■ **EXERCISE DATA**:
_ _ _ _ _
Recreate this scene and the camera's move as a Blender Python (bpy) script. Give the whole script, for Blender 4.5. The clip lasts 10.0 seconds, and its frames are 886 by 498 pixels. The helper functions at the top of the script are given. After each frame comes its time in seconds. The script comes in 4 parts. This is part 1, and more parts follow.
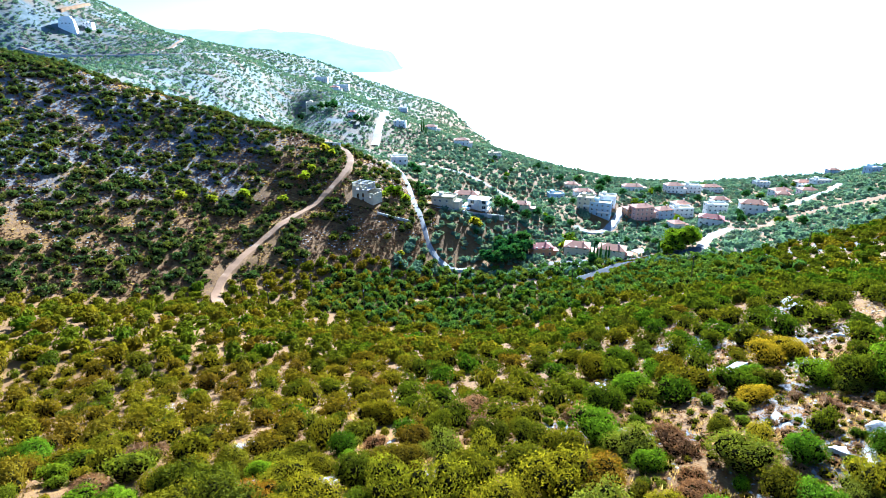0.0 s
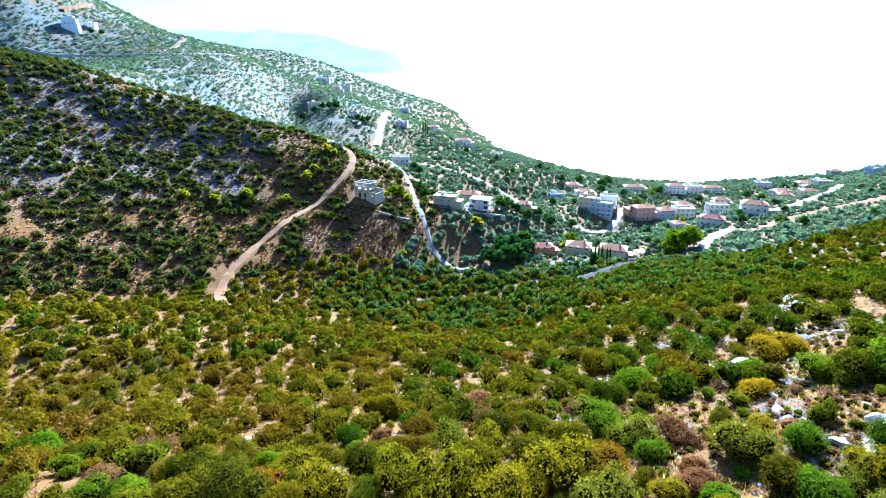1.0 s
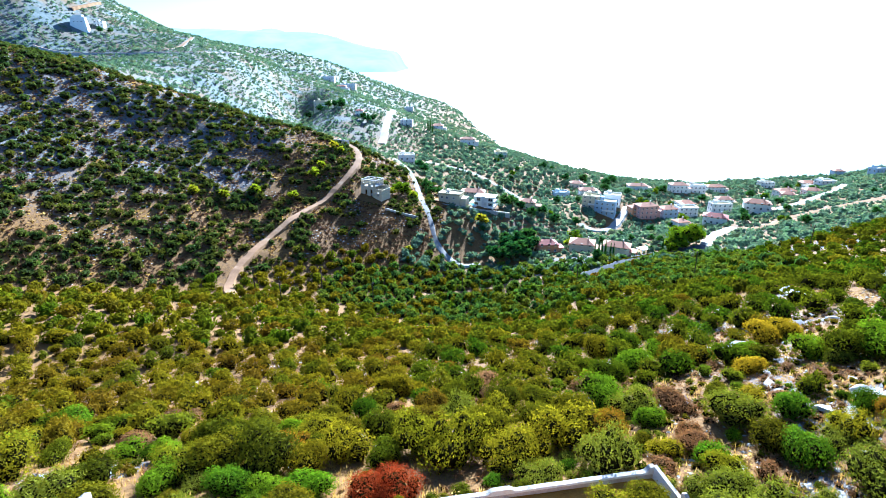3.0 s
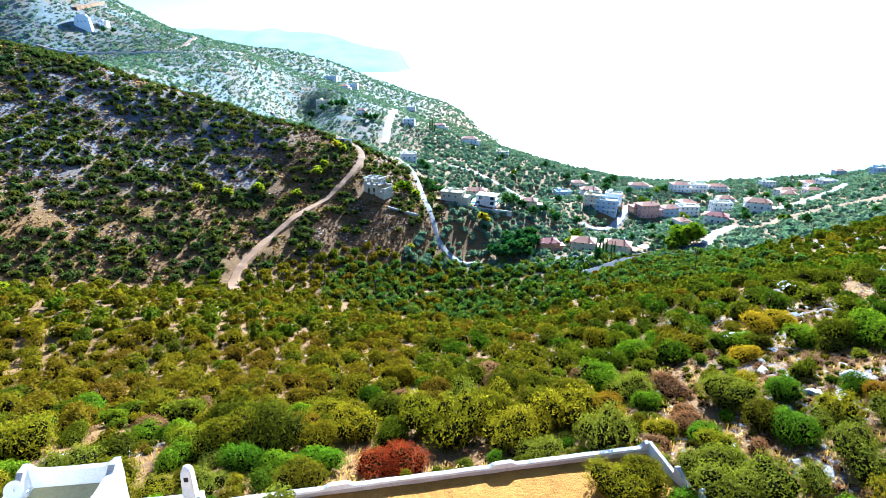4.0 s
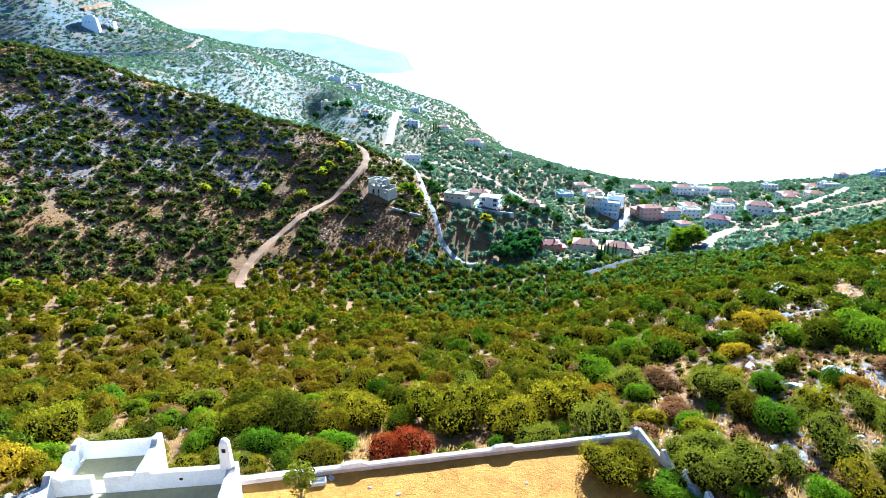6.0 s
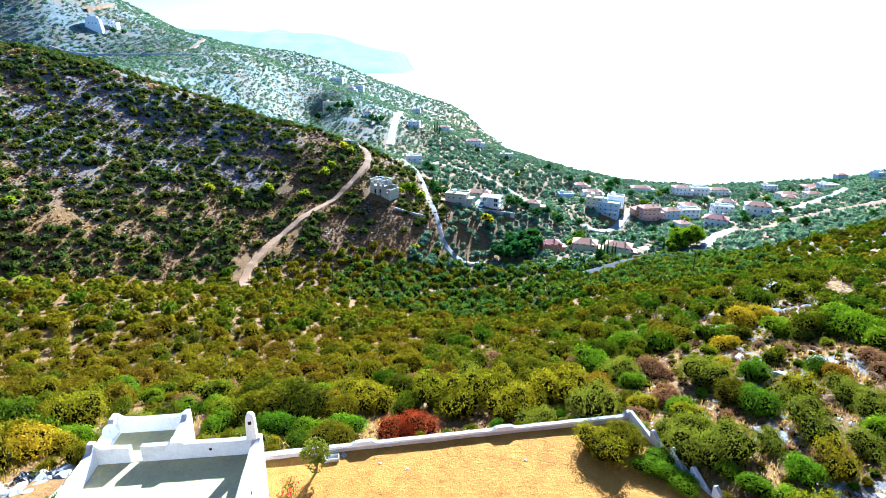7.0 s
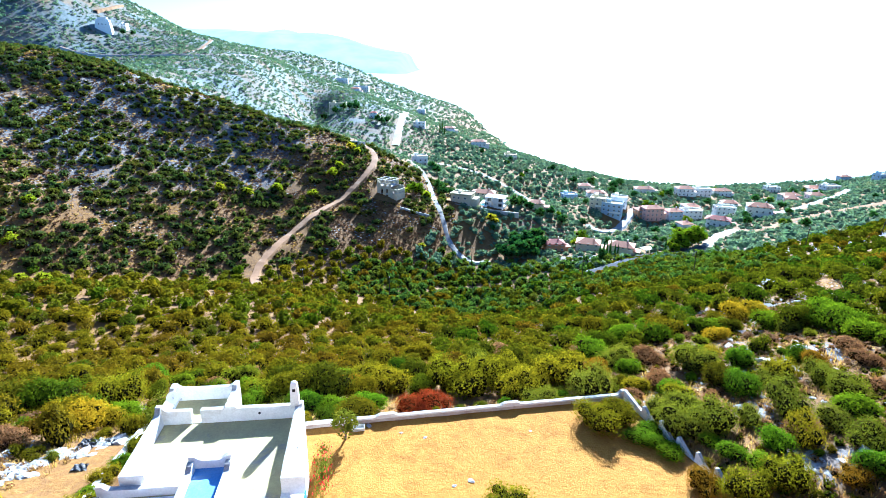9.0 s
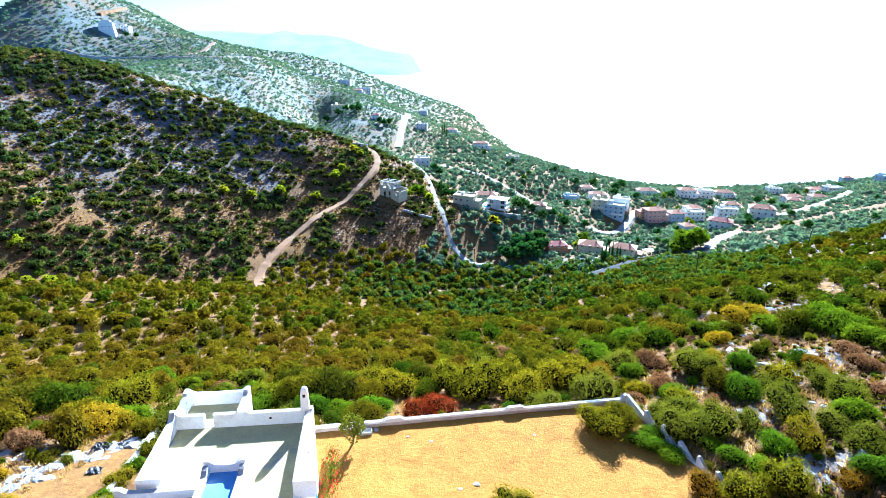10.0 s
_ _ _ _ _
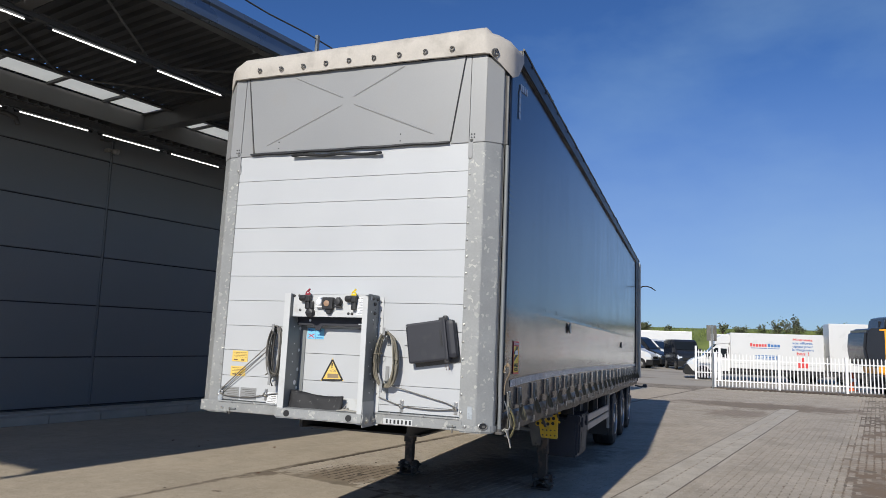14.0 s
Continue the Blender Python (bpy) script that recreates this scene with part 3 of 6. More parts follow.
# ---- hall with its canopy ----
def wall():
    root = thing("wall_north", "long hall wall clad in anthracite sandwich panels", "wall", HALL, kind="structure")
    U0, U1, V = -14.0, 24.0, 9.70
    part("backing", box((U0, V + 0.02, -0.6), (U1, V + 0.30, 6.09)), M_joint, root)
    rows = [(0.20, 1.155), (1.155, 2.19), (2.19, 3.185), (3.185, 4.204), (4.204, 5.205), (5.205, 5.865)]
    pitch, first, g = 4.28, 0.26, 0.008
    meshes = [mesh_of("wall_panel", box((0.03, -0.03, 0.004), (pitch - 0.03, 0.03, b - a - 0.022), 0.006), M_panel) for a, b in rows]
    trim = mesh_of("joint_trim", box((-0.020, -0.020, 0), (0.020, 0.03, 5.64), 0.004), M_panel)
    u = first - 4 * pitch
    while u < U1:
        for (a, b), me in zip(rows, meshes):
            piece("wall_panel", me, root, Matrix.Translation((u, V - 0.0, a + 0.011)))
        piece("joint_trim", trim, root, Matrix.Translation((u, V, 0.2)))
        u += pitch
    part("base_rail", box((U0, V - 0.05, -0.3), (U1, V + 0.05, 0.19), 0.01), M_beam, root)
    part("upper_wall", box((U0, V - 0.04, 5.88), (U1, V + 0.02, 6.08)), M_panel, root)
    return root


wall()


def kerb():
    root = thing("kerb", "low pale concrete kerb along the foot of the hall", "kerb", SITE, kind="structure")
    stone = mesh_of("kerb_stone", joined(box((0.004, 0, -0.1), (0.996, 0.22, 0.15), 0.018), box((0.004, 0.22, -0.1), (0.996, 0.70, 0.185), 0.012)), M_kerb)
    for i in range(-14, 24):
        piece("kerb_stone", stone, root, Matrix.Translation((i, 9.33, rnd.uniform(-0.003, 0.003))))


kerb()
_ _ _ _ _
■ **AIM**: Pick out the lines containing the string "scene" and show them.

■ **SOLUTION TO THIS PROBLEM**:
Recreate this scene and the camera's move as a Blender Python (bpy) script. Give the whole script, for Blender 4.5. The clip lasts 10.0 seconds, and its frames are 886 by 498 pixels. The helper functions at the top of the script are given. After each frame comes its time in seconds. The script comes in 4 parts. This is part 1, and more parts follow.
Continue the Blender Python (bpy) script that recreates this scene with part 3 of 6. More parts follow.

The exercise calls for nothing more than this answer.